源泉徴収されている給与所得者で給与所得以外の所得が20万円以下の人や、公的年金等の収入が400万円以下で、公的年金等に係る雑所得以外の所得が20万円以下の人は、確定申告の必要はありません。
無収入でも申告
しかし、無収入であっても、少なくとも住民税の申告はしないと大損することがあります。源泉徴収されていない人が住民税の申告もしなかった場合、自治体では「所得不明」として扱われるため、所得証明書が発行されず、低所得者としての優遇措置が適用されない場合があります。

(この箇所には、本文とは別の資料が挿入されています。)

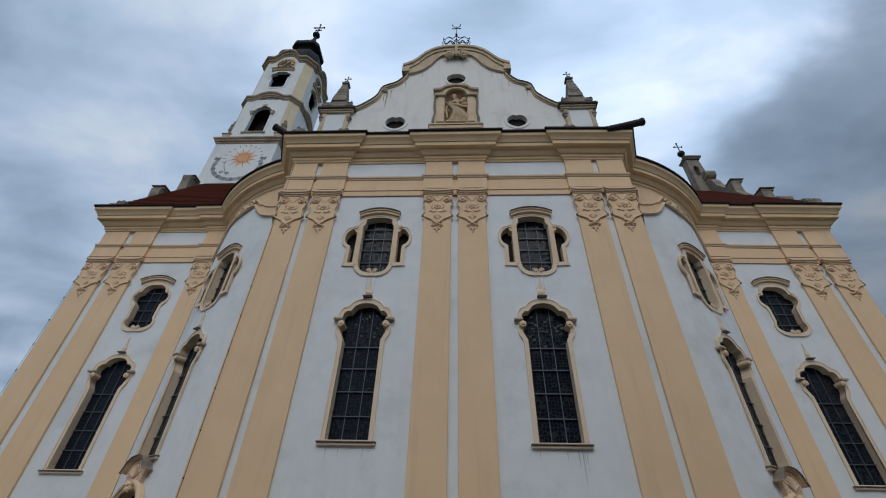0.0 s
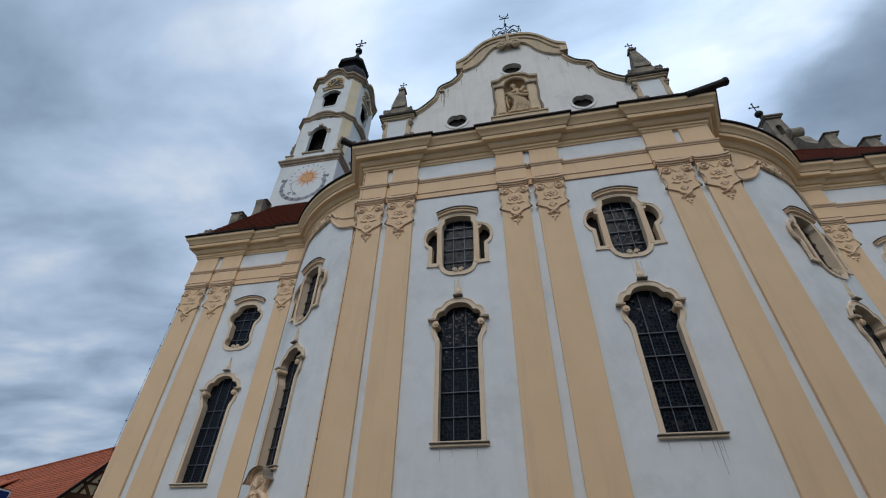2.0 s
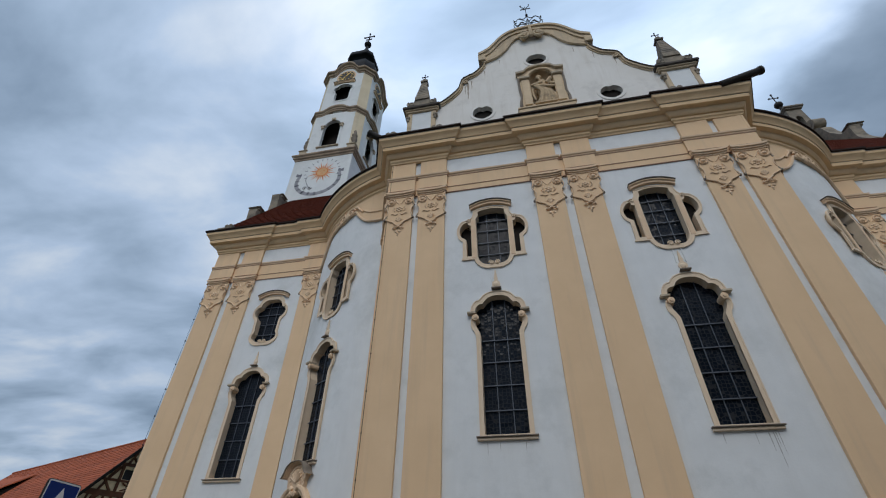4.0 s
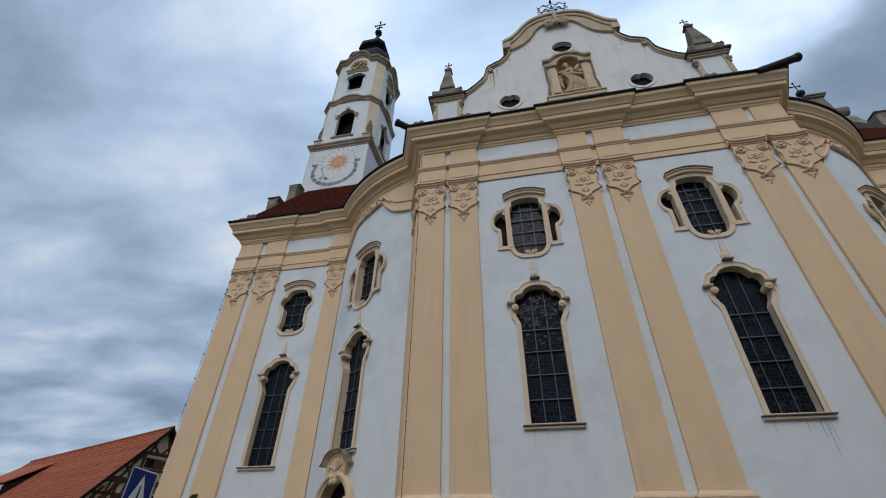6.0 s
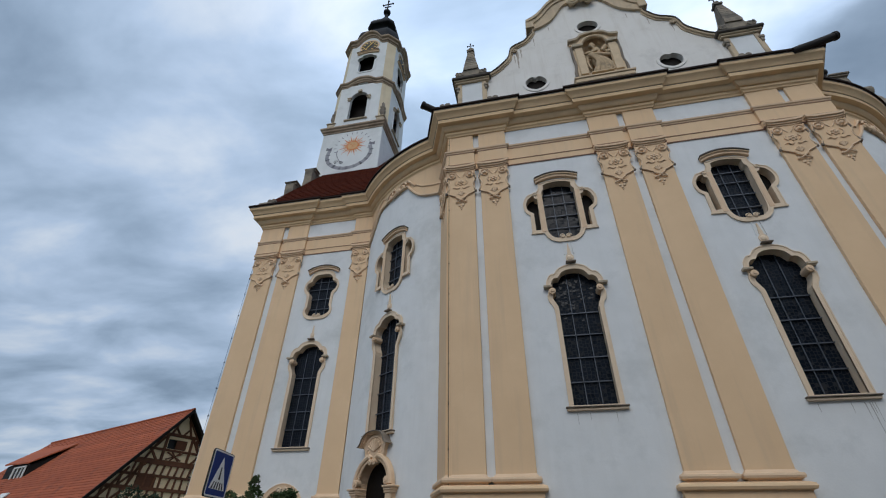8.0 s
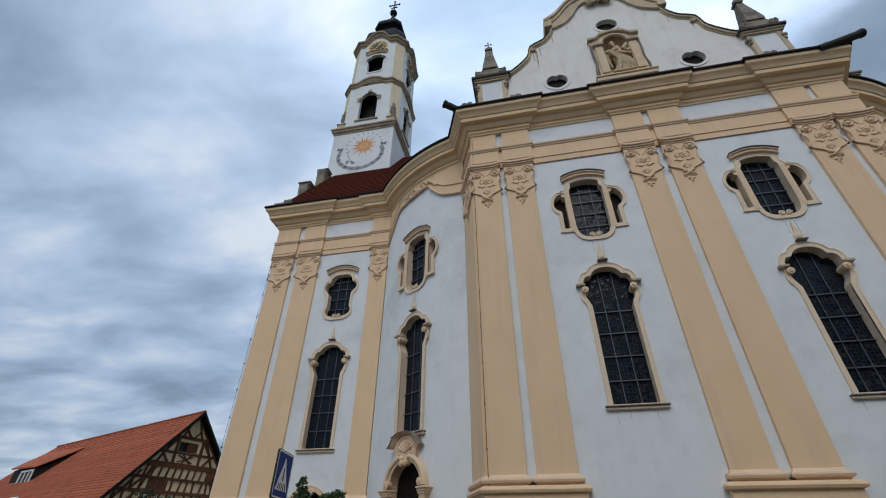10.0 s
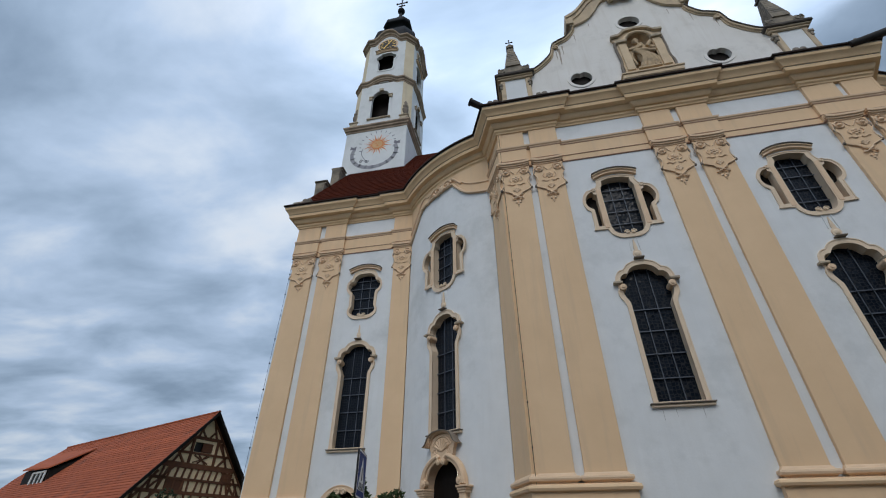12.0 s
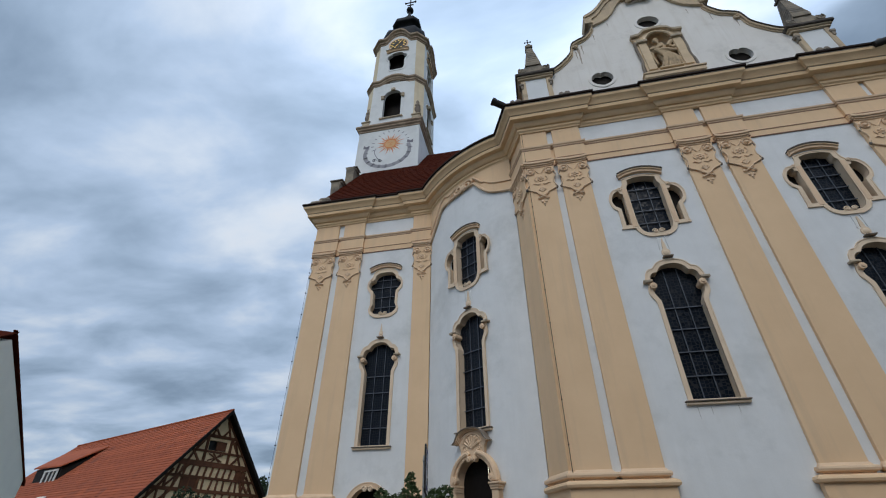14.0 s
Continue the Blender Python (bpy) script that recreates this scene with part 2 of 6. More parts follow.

たとえば、住民税が非課税になるかどうかの所得判定の対象外にされてしまいます。国民健康保険税(料)でも、世帯の中に「所得不明」の人がいた場合、7割・5割・2割軽減の所得判定の対象にはなりません。軽減判定は4月1日現在で行い、途中で見直しはしないという自治体もあります。
還付請求は3月15日の後でも
申告義務のない人の還付申告は1月1日から5年間、問題なくできます。
今年も次のような例がありました。
息子は会社で年末調整だけで確定申告していません。しかし、源泉徴収票を見ると親夫婦を扶養にしていません。親夫婦は農業所得の赤字で所得税はかかりません。聞くと、去年7月に子どもの国民年金掛金の免除申請で市役所に行き、その時「お年寄りも扶養にしましょう」といわれ市民税の申告をしましたが、税務署には確定申告をしていませんでした。
税務署に申告すると自治体に通知されますが、その逆はありません。税務署に還付申告をすることが大事です。
税額を減らす「更正の請求」を
また、「別居しているので扶養親族に取れない。医療費控除も別々」と誤解している人がまだまだいます。
扶養控除の要件は、別居か同居かではなく、生計を一にするかどうかです(その他の要件は『税金対策の手引き』37ページ)。扶養親族の変更、家族の医療費や社会保険料の計上漏れなどで税額が少なくなる場合は「更正の請求書」を提出して正しい額へ訂正を求めます。
申告期限から5年以内に請求できます。「更正の請求書」の様式は『手引き』88ページにあります。